Seit 2006, als die Behörde das erste Mal auf diese Defizite hingewiesen habe, sei die Situation nicht besser geworden. Überdies kritisierten die Prüfer die gesetzlichen Bestimmungen: zu lang und schwer verständlich formuliert. Einer, der es wissen muss, ist Rudolf Mellinghoff, ehemaliger Richter am Bundesverfassungsgericht und seit 2011 Präsident des höchsten deutschen Finanzgerichts, des Bundesfinanzhofs in München. Er meint, das Steuerrecht ersticke an sich selbst; insgesamt herrsche ein desolater Zustand. Und er appellierte an die Politik, mehr Gebrauch von Pauschalierungen zu machen.

Sehr zutreffend, aber auch sehr brav: ein Appell an die Politik. Wo doch der Befund so eindeutig ist. Öffentlich und jedermann zugänglich.

Warum passiert nichts? Warum erscheint die Politik wie gelähmt, wenn es um die Umsetzung der vielfach gemachten Versprechen zur Steuervereinfachung und Steuergerechtigkeit geht?

Die Antwort ist ebenso einfach wie verblüffend. Steuergesetze werden keineswegs vom Gesetzgeber gemacht. Sie werden von diesem nur verabschiedet. Dies allerdings in der Regel ohne wirklichen Einblick in die tieferen Zusammenhänge und ohne Verständnis dessen, was da verabschiedet wird. Und da dies die Finanzverwaltung (in Form ihrer Ministerialbeamten) ganz genau weiß, versteht sie es blendend, das Gesetzgebungsverfahren – und damit den Gesetzgeber, also den deutschen Bundestag – zu ihren Zwecken zu instrumentalisieren.

Zunächst liegt das auf der Hand. Schließlich betreffen Steuern unsere gesamte Lebenswirklichkeit bei nahezu allen Verrichtungen unseres Daseins. Entsprechend komplex sind schon die Steuergesetze selber, erst recht aber auch das dazugehörige Steuerverfahren. Und es ist natürlich die Verwaltung, die bei der Anwendung und Durchsetzung der Steuergesetze auf Defizite stößt und den – zumindest aus Sicht der Finanzverwaltung bestehenden – Verbesserungsbedarf feststellt.

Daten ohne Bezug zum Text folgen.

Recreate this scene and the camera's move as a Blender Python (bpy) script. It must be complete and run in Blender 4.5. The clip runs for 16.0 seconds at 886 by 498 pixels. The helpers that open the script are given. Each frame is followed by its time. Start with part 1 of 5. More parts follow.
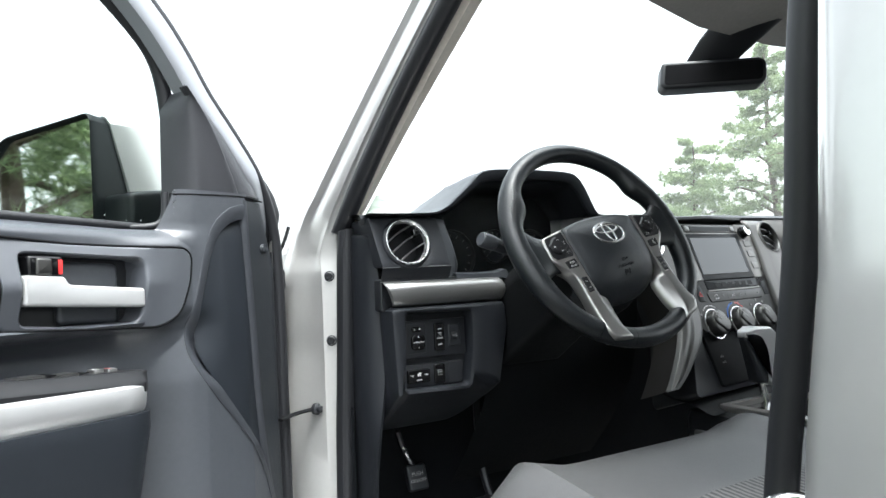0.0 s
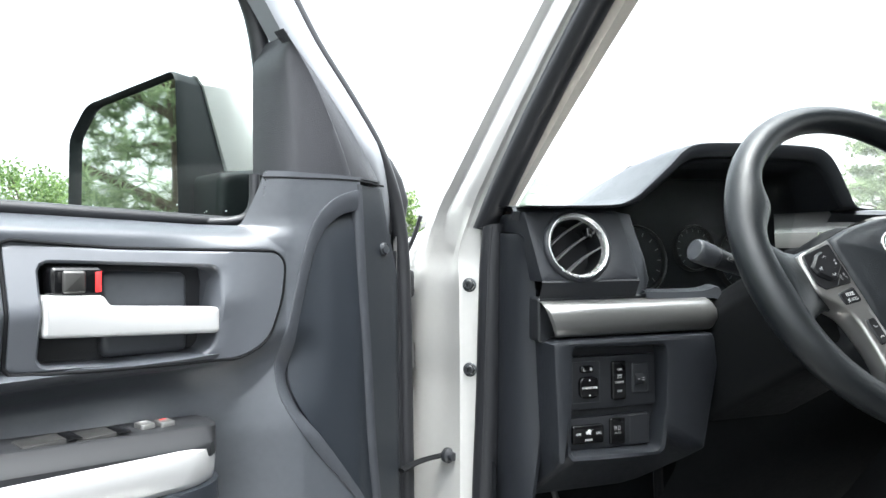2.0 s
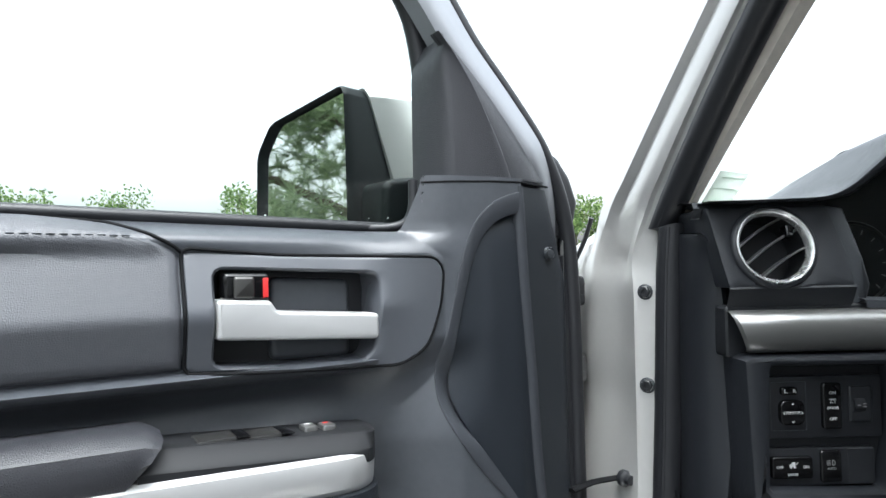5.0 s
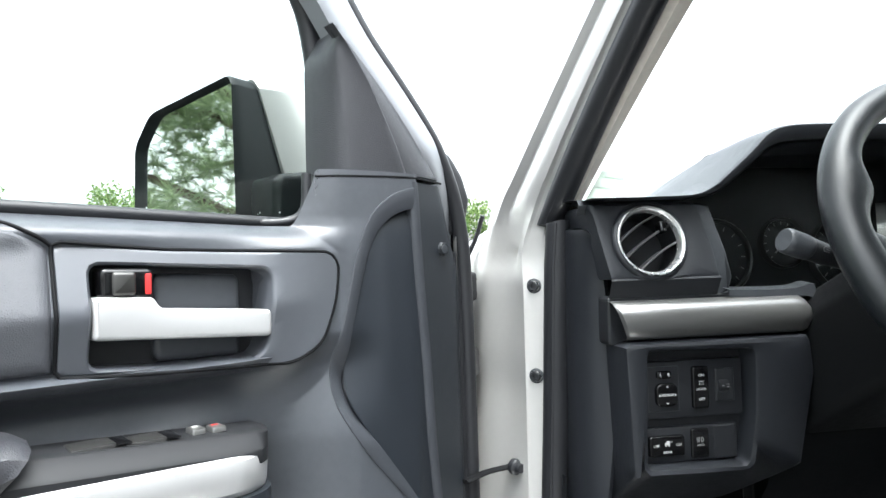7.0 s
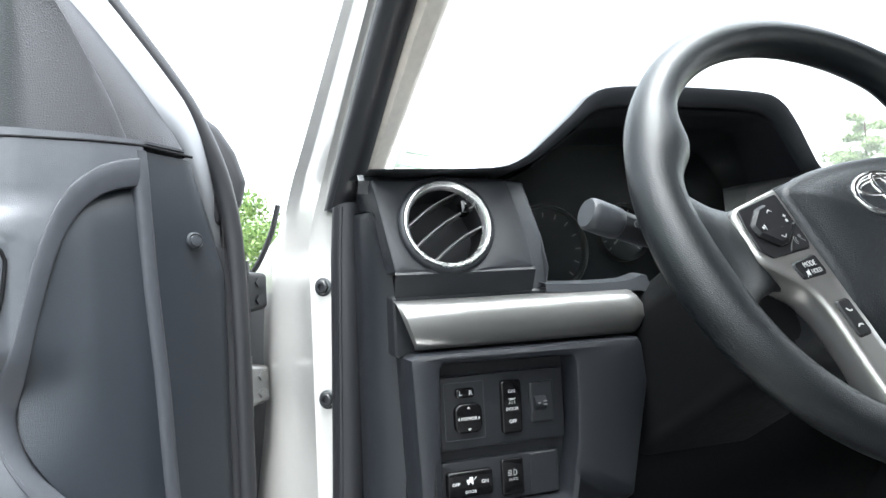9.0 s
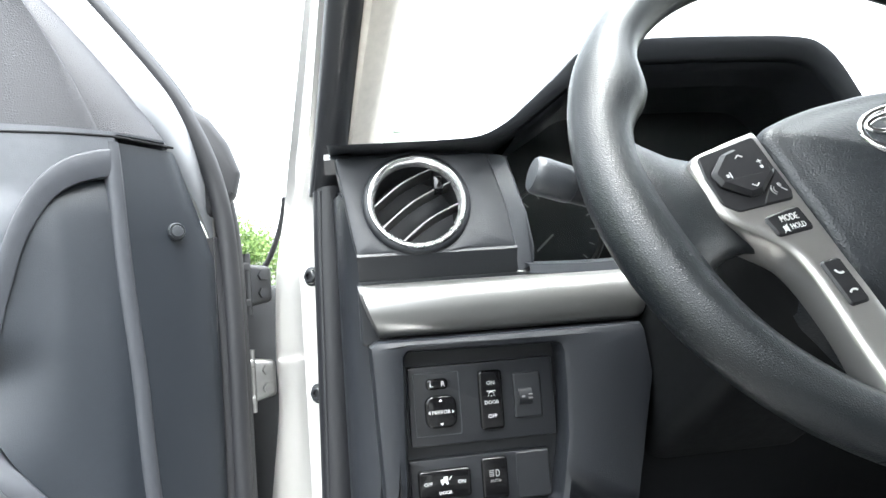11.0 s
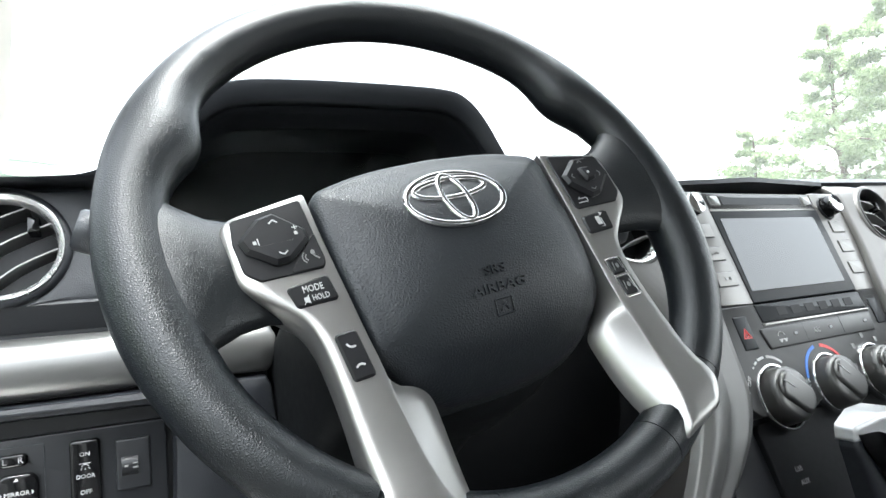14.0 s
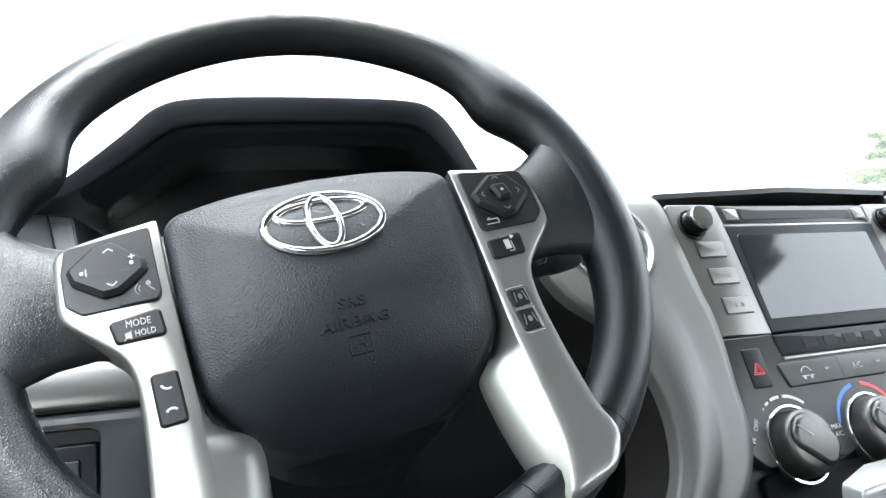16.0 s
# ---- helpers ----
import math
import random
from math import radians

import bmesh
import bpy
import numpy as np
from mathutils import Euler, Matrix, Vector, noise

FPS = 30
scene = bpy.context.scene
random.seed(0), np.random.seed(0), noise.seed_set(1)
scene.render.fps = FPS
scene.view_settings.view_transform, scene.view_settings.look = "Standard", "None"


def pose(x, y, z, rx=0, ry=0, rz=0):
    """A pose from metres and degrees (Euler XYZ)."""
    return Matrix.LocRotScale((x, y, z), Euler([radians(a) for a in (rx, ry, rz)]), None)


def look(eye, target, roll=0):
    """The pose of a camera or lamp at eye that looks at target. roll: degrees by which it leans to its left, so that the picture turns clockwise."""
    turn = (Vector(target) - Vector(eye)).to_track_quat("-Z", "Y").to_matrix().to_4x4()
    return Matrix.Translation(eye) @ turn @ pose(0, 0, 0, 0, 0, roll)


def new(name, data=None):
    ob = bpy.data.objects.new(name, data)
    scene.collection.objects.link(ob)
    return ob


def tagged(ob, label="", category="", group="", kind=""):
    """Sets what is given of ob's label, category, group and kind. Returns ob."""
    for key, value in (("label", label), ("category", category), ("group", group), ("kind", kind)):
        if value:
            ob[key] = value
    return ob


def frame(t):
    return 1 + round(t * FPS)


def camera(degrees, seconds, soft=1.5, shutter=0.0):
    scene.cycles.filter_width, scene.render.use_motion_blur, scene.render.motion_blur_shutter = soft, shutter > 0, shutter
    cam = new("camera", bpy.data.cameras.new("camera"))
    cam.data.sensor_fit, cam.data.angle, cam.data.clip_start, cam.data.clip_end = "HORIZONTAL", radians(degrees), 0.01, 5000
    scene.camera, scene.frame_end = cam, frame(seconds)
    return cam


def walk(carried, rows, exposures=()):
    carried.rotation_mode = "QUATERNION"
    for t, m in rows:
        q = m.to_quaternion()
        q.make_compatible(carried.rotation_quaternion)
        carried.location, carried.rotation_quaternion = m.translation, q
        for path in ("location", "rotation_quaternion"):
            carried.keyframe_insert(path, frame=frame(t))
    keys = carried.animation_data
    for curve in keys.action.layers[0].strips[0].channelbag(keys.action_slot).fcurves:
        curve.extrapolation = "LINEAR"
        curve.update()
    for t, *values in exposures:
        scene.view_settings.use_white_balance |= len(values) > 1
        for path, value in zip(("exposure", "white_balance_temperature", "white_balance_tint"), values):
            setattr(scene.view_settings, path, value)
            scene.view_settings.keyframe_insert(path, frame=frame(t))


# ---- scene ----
cam = camera(68.59, 16.0, soft=1.5)

PATH = [
    (0, look((-1.1677, -0.7807, 1.3345), (-0.1748, 0.9526, 1.4320), -2.87)),
    (0.5, look((-1.0641, -0.6958, 1.3114), (-0.1706, 1.0929, 1.3593), -3.76)),
    (1, look((-1.0170, -0.5965, 1.3292), (-0.3097, 1.2730, 1.3969), -2.07)),
    (1.5, look((-1.0360, -0.5371, 1.3581), (-0.4219, 1.3663, 1.3571), -1.67)),
    (2, look((-1.0562, -0.4965, 1.3960), (-0.4738, 1.4168, 1.4107), -0.62)),
    (2.5, look((-1.0684, -0.4893, 1.3974), (-0.5577, 1.4441, 1.4310), -1.29)),
    (3, look((-1.0147, -0.5023, 1.3923), (-0.8185, 1.4869, 1.4595), -1.79)),
    (3.5, look((-1.0102, -0.5062, 1.3853), (-1.0115, 1.4931, 1.4389), -0.98)),
    (6, look((-1.0572, -0.4388, 1.3941), (-0.9443, 1.5574, 1.4417), -2.17)),
    (6.5, look((-1.0750, -0.4516, 1.3788), (-0.7667, 1.5240, 1.3331), -3.15)),
    (7, look((-1.0305, -0.4621, 1.3828), (-0.6670, 1.5040, 1.4336), -1.67)),
    (7.5, look((-0.9761, -0.4792, 1.3705), (-0.6892, 1.4970, 1.4819), -1.39)),
    (8, look((-0.9101, -0.4724, 1.3689), (-0.5254, 1.4888, 1.4428), -2.23)),
    (8.5, look((-0.8893, -0.4114, 1.3537), (-0.2675, 1.4877, 1.4353), -3.85)),
    (9, look((-0.8528, -0.3369, 1.3542), (-0.2329, 1.5622, 1.4494), -2.83)),
    (11.5, look((-0.7124, -0.3182, 1.3225), (-0.4568, 1.6590, 1.4824), -4.40)),
    (12, look((-0.7068, -0.3461, 1.3284), (-0.3786, 1.6176, 1.5178), -3.91)),
    (12.5, look((-0.6929, -0.3635, 1.3396), (-0.3100, 1.5903, 1.5293), -3.45)),
    (13, look((-0.6389, -0.3401, 1.3413), (-0.2194, 1.6012, 1.5772), -3.56)),
    (13.5, look((-0.6048, -0.3452, 1.3537), (0.0251, 1.5435, 1.5431), -3.54)),
    (14, look((-0.5760, -0.3357, 1.3448), (0.2669, 1.4729, 1.4803), -4.77)),
    (14.5, look((-0.5522, -0.3415, 1.3349), (0.3250, 1.4514, 1.4610), -5.28)),
    (15, look((-0.5023, -0.3526, 1.3503), (0.2207, 1.5086, 1.4647), -3.63)),
    (15.5, look((-0.4620, -0.3485, 1.3453), (0.1394, 1.5514, 1.5140), -3.87)),
    (16, look((-0.4433, -0.3430, 1.3480), (0.1043, 1.5711, 1.5387), -4.09)),
]
walk(cam, PATH, exposures=((0.0, 2.5, 6150, 6), (1.0, 2.85, 6150, 6), (1.5, 2.95, 6150, 6), (2.0, 2.95, 6150, 6), (2.5, 2.62, 6150, 6), (3.5, 2.38, 6100, 6), (6.0, 1.96, 6000, 6), (6.5, 2.3, 6050, 6), (7.0, 2.74, 6150, 6), (8.0, 2.72, 6150, 6), (9.0, 3.26, 6100, 6), (11.5, 3.78, 6200, 6), (12.5, 3.52, 6200, 6), (14.0, 3.32, 6150, 6), (14.5, 3.46, 6120, 6), (15.0, 3.48, 6100, 6), (16.0, 3.54, 6050, 6)))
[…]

Darüber hinaus verstehen Abgeordnete in der Regel nichts von Steuern, Steuerrecht und Steuererhebungstechnik. Noch schlimmer: Auch unseren Finanzministern geht das so. Sie sind in der Regel Haushaltspolitiker (Hans Eichel), Finanzkrisenbekämpfer (Peer Steinbrück) und EU-Staatenretter (Wolfgang Schäuble – der war selbst Finanzbeamter – das heißt mal den Bock zum Gärtner machen!) – aber Steuerrechtler sind sie nicht.

Damit gibt es faktisch keine Initiativen zur Änderung des Steuerrechts aus der Politik. Schäuble äußert ja sogar öffentlich, unser Steuerrecht sei doch gar nicht so schlecht und brauche deshalb keine Änderungen (glauben sie mir, deutlicher kann man Ahnungslosigkeit nicht dokumentieren). Abgesehen von abstraktem Wahlkampfgequatsche („Das Steuerrecht muss einfacher werden“) und Bedienung singulärer Lobbyinteressen (7 Prozent Umsatzsteuersatz für Hotelleistungen) kommt aus der Politik: nichts.

Dafür kommt umso mehr aus der Finanzverwaltung. Diese weiß nicht nur, wo es im Alltag bei der Steuererhebung zwickt, weil Steuerpflichtige sich doch tatsächlich trauen, gesetzlich gewollte Vergünstigungen oder Gesetzeslücken auch wirklich zu nutzen, oder die Rechtsprechung sich doch tatsächlich traut, das Gesetz zugunsten des Steuerpflichtigen auszulegen.

Nein, sie ist auch untereinander blendend vernetzt und verfügt mit den Ministerialbeamten über die entscheidenden Personen: Sie sind nämlich in der Lage, dem Finanzminister Gesetzesentwürfe vorzulegen, die dringend „notwendige“ Ver(schlimm)-besserungen des Steuerrechts vornehmen, ohne die dem Staat dringend benötigte Einnahmen verloren gingen.